Skip the pictures and quote all of the lines exactly.

## DATASET SECTION
start

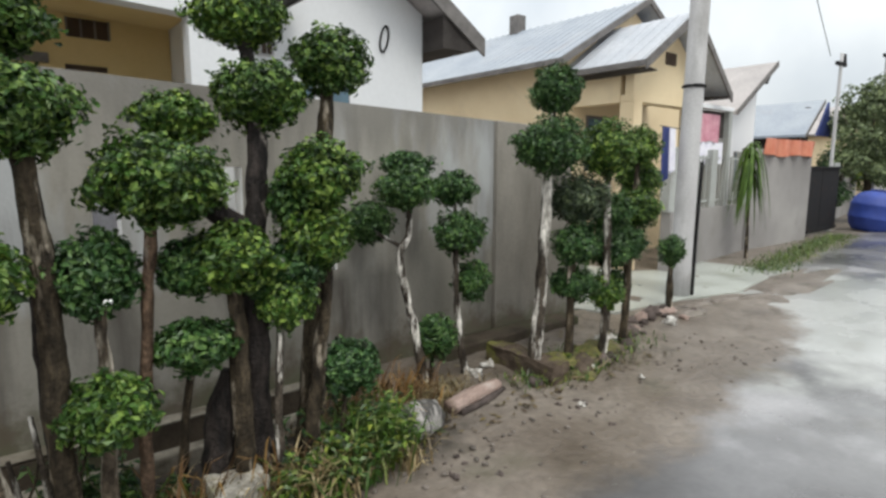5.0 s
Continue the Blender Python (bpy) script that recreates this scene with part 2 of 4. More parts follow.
# extra white, so the slot linings imitate bright light coming through the slots
M_BRIGHT_WHITE = surface("bright_white", [(0.3, (0.82, 0.82, 0.81)), (0.7, (0.88, 0.88, 0.87))], scale=5, rough=0.9, bump=0.1, fine=50, grain=0.03)
M_STEP = surface("pale_dirty_concrete", [(0.3, (0.15, 0.13, 0.1)), (0.7, (0.29, 0.26, 0.21))], scale=4, rough=0.85, bump=0.5, fine=40, stain=(0.1, 0.085, 0.06), stain_scale=5, stain_at=(0.48, 0.62), grain=0.25)
M_WHITE = surface("white_house_paint", [(0.3, (0.69, 0.7, 0.72)), (0.7, (0.76, 0.765, 0.775))], scale=1.0, rough=0.8, bump=0.08, fine=30, stain=(0.66, 0.66, 0.66), stain_scale=1.6, stain_at=(0.6, 0.85), stretch=(1, 1, 0.4), grain=0.03)
M_YELLOW = surface("ochre_yellow_paint", [(0.3, (0.6, 0.45, 0.2)), (0.7, (0.7, 0.55, 0.28))], scale=1.5, rough=0.75, bump=0.08, fine=30, grain=0.03)
M_CREAM = surface("cream_house_paint", [(0.3, (0.72, 0.57, 0.36)), (0.7, (0.8, 0.66, 0.44))], scale=1.3, rough=0.8, bump=0.08, fine=30, stain=(0.6, 0.48, 0.32), stain_scale=1.5, stain_at=(0.6, 0.85), grain=0.03)
# weathered boards, darkened further so the colour carries the shade under the eaves
M_SHADE_BOARDS = surface("shade_dark_weathered_boards", [(0.3, (0.03, 0.026, 0.024)), (0.7, (0.068, 0.06, 0.056))], scale=5, rough=0.85, bump=0.4, fine=40, stretch=(1, 0.3, 1))
M_BARGE = surface("grey_weathered_bargeboard", [(0.3, (0.1, 0.092, 0.088)), (0.7, (0.2, 0.186, 0.178))], scale=6, rough=0.85, bump=0.4, fine=50)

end

## CORRECT OUTPUT
5.0 s
Continue the Blender Python (bpy) script that recreates this scene with part 2 of 4. More parts follow.
# extra white, so the slot linings imitate bright light coming through the slots
M_BRIGHT_WHITE = surface("bright_white", [(0.3, (0.82, 0.82, 0.81)), (0.7, (0.88, 0.88, 0.87))], scale=5, rough=0.9, bump=0.1, fine=50, grain=0.03)
M_STEP = surface("pale_dirty_concrete", [(0.3, (0.15, 0.13, 0.1)), (0.7, (0.29, 0.26, 0.21))], scale=4, rough=0.85, bump=0.5, fine=40, stain=(0.1, 0.085, 0.06), stain_scale=5, stain_at=(0.48, 0.62), grain=0.25)
M_WHITE = surface("white_house_paint", [(0.3, (0.69, 0.7, 0.72)), (0.7, (0.76, 0.765, 0.775))], scale=1.0, rough=0.8, bump=0.08, fine=30, stain=(0.66, 0.66, 0.66), stain_scale=1.6, stain_at=(0.6, 0.85), stretch=(1, 1, 0.4), grain=0.03)
M_YELLOW = surface("ochre_yellow_paint", [(0.3, (0.6, 0.45, 0.2)), (0.7, (0.7, 0.55, 0.28))], scale=1.5, rough=0.75, bump=0.08, fine=30, grain=0.03)
M_CREAM = surface("cream_house_paint", [(0.3, (0.72, 0.57, 0.36)), (0.7, (0.8, 0.66, 0.44))], scale=1.3, rough=0.8, bump=0.08, fine=30, stain=(0.6, 0.48, 0.32), stain_scale=1.5, stain_at=(0.6, 0.85), grain=0.03)
# weathered boards, darkened further so the colour carries the shade under the eaves
M_SHADE_BOARDS = surface("shade_dark_weathered_boards", [(0.3, (0.03, 0.026, 0.024)), (0.7, (0.068, 0.06, 0.056))], scale=5, rough=0.85, bump=0.4, fine=40, stretch=(1, 0.3, 1))
M_BARGE = surface("grey_weathered_bargeboard", [(0.3, (0.1, 0.092, 0.088)), (0.7, (0.2, 0.186, 0.178))], scale=6, rough=0.85, bump=0.4, fine=50)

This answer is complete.